Recorded data

● ● ● ●

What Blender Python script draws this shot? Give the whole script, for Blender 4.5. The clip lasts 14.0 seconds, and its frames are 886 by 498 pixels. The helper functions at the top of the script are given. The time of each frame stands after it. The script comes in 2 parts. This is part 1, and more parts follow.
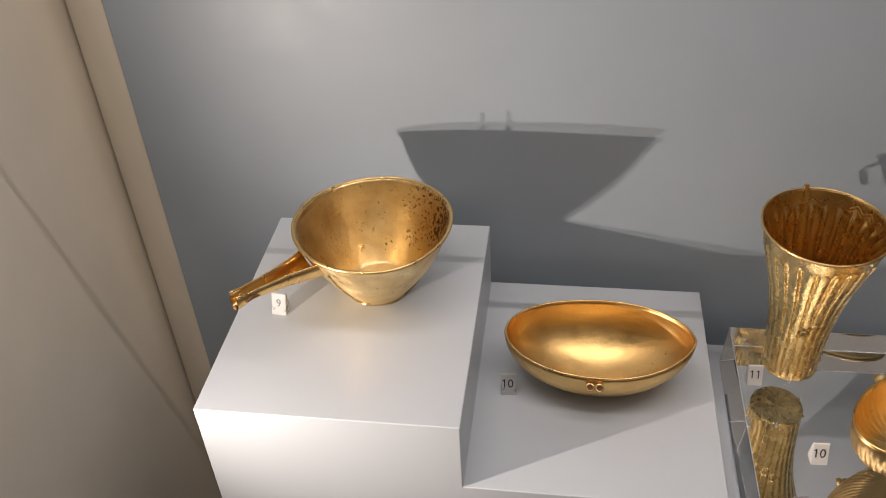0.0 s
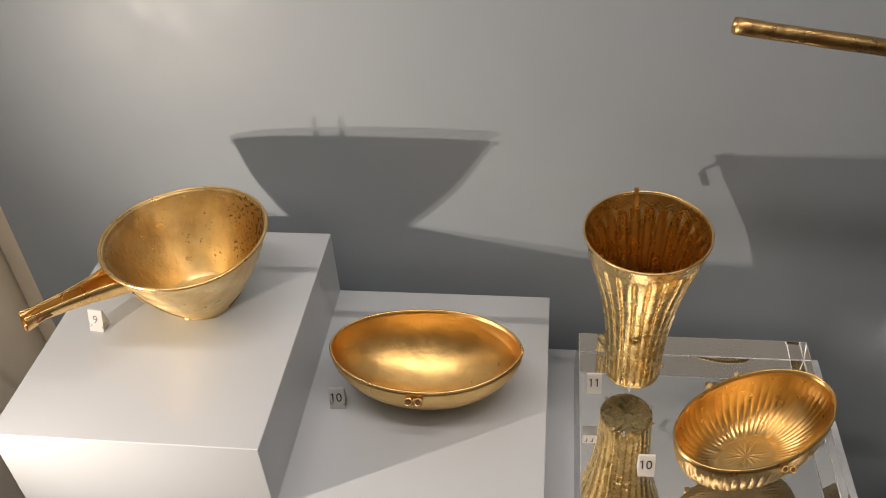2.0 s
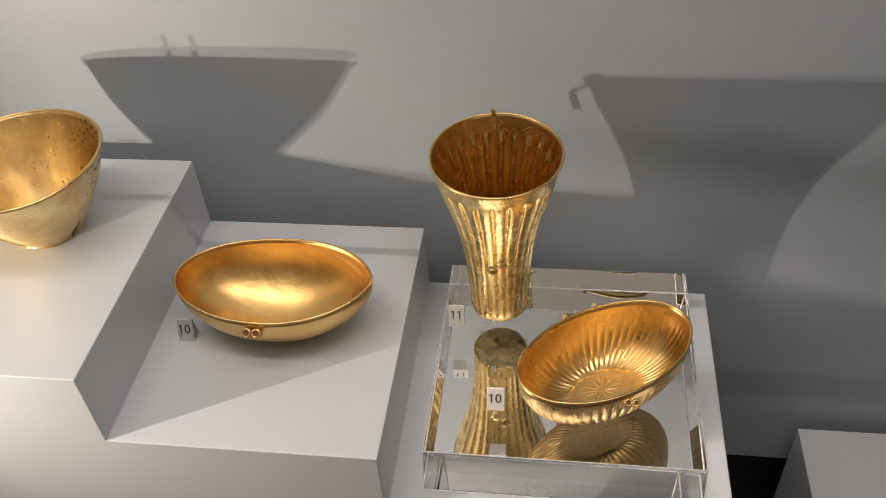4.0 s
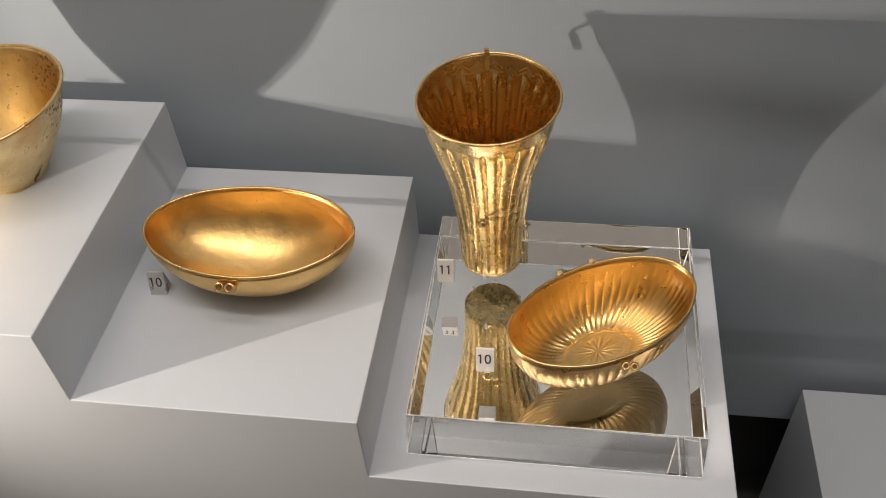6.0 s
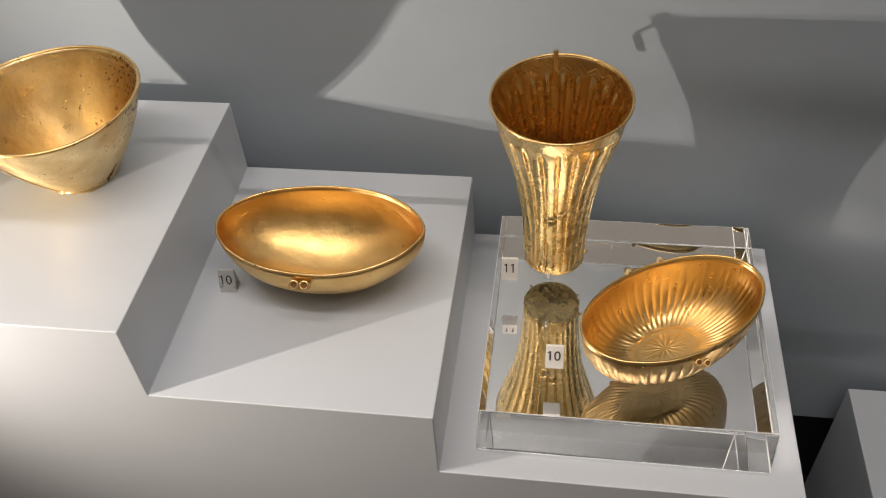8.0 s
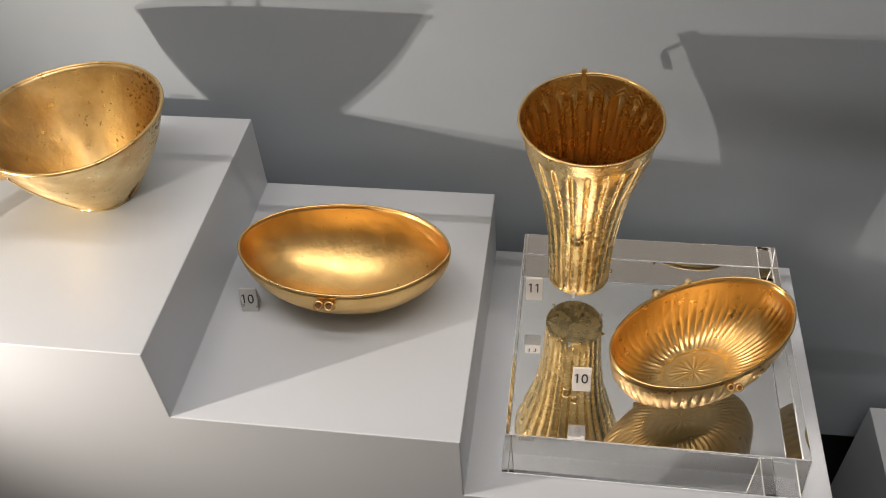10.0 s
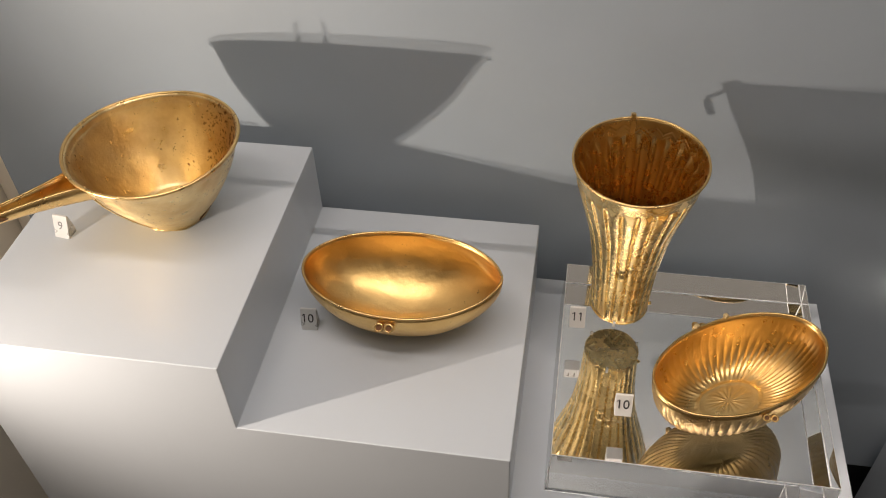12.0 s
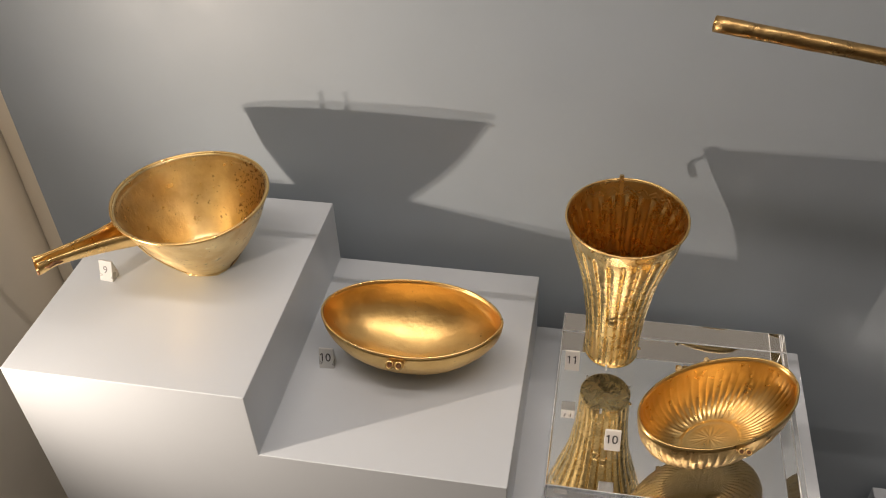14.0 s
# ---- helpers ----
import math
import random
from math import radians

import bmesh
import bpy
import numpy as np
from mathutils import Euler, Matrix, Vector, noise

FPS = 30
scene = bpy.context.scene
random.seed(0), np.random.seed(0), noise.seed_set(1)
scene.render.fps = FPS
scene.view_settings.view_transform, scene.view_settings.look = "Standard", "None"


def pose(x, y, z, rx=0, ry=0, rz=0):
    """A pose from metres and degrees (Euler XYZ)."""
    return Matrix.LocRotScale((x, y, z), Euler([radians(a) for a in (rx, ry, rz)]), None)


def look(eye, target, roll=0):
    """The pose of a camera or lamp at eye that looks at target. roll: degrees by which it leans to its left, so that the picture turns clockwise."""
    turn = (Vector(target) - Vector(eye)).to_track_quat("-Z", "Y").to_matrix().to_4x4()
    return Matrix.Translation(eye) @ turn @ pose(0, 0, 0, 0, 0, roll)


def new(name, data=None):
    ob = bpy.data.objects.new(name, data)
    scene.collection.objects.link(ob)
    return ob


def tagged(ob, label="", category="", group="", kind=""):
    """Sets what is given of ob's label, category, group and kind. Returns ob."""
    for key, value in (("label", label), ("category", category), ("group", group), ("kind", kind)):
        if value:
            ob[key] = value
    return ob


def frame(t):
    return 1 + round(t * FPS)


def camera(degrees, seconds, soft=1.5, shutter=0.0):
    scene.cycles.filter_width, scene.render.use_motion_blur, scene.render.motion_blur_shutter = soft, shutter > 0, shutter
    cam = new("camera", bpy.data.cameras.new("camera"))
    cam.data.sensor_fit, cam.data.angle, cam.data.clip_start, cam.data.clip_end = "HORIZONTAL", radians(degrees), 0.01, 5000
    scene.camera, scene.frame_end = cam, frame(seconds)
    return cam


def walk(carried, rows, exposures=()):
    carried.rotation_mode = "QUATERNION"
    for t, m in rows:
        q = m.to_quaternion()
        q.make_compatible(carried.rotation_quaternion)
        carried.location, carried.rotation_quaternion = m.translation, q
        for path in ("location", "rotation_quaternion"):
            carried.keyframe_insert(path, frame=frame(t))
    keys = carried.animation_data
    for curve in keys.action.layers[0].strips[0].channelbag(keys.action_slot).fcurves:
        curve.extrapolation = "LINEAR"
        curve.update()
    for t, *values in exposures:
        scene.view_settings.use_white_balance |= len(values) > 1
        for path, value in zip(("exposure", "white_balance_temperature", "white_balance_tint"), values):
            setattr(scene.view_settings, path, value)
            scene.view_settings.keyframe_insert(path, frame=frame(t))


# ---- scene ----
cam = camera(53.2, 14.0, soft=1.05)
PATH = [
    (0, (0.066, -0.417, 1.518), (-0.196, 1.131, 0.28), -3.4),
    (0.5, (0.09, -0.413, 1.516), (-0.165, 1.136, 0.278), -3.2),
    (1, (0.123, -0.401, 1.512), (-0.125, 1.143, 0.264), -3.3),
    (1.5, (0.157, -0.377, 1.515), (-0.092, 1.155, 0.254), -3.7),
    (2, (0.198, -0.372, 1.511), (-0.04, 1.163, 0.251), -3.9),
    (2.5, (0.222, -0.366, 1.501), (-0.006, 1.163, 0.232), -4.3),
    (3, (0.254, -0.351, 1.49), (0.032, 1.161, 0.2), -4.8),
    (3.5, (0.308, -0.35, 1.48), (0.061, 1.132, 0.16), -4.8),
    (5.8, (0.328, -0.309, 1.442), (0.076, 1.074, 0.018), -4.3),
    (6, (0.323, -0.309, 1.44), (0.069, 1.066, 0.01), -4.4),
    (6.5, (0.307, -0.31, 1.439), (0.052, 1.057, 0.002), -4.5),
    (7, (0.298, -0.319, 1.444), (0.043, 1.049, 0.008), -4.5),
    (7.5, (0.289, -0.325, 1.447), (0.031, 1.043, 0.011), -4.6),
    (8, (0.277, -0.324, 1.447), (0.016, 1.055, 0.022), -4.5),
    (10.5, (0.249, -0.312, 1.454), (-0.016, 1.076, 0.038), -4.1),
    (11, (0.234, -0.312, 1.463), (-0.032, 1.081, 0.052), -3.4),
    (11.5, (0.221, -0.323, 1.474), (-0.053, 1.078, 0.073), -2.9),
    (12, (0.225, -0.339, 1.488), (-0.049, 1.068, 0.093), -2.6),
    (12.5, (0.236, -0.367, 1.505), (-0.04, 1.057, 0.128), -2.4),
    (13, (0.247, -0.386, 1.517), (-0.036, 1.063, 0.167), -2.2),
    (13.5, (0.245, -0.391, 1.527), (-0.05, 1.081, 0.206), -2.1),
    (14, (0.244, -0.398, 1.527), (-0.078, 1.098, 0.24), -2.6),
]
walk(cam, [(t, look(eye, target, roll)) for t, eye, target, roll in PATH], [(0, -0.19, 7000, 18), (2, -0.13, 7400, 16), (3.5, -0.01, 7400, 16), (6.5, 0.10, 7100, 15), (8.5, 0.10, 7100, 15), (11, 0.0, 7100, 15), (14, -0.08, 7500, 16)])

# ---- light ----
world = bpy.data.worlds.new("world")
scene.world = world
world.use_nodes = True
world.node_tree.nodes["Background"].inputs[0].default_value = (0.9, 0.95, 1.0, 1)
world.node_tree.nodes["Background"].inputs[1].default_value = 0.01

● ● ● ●

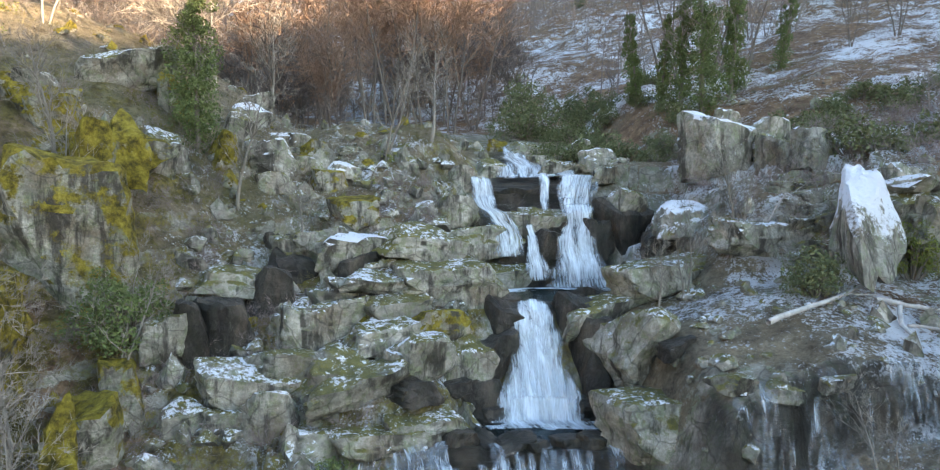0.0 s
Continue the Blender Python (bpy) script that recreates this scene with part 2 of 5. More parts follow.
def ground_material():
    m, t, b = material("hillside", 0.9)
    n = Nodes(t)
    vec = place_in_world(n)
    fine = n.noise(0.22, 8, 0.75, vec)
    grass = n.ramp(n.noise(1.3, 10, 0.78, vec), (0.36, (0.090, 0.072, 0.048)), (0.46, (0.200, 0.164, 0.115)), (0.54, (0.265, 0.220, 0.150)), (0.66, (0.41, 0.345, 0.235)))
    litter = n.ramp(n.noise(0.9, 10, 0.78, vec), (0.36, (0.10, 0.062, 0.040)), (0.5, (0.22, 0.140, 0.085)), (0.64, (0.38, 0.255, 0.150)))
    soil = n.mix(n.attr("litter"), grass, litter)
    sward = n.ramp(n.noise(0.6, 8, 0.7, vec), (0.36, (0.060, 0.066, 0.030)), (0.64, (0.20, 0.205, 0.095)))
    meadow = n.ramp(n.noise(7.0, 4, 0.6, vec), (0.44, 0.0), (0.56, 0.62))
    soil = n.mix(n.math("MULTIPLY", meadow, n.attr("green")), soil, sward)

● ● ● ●

**WHAT THE TASK REQUIRES**
Reproduce the lines exactly, from the line that contains "scene.camera, scene.frame_end = cam, frame(seconds)" through the line that contains "scene.view_settings.keyframe_insert(path, frame=frame(t))", and nothing more.

**COMPLETE RESPONSE**
    scene.camera, scene.frame_end = cam, frame(seconds)
    return cam


def walk(carried, rows, exposures=()):
    carried.rotation_mode = "QUATERNION"
    for t, m in rows:
        q = m.to_quaternion()
        q.make_compatible(carried.rotation_quaternion)
        carried.location, carried.rotation_quaternion = m.translation, q
        for path in ("location", "rotation_quaternion"):
            carried.keyframe_insert(path, frame=frame(t))
    keys = carried.animation_data
    for curve in keys.action.layers[0].strips[0].channelbag(keys.action_slot).fcurves:
        curve.extrapolation = "LINEAR"
        curve.update()
    for t, *values in exposures:
        scene.view_settings.use_white_balance |= len(values) > 1
        for path, value in zip(("exposure", "white_balance_temperature", "white_balance_tint"), values):
            setattr(scene.view_settings, path, value)
            scene.view_settings.keyframe_insert(path, frame=frame(t))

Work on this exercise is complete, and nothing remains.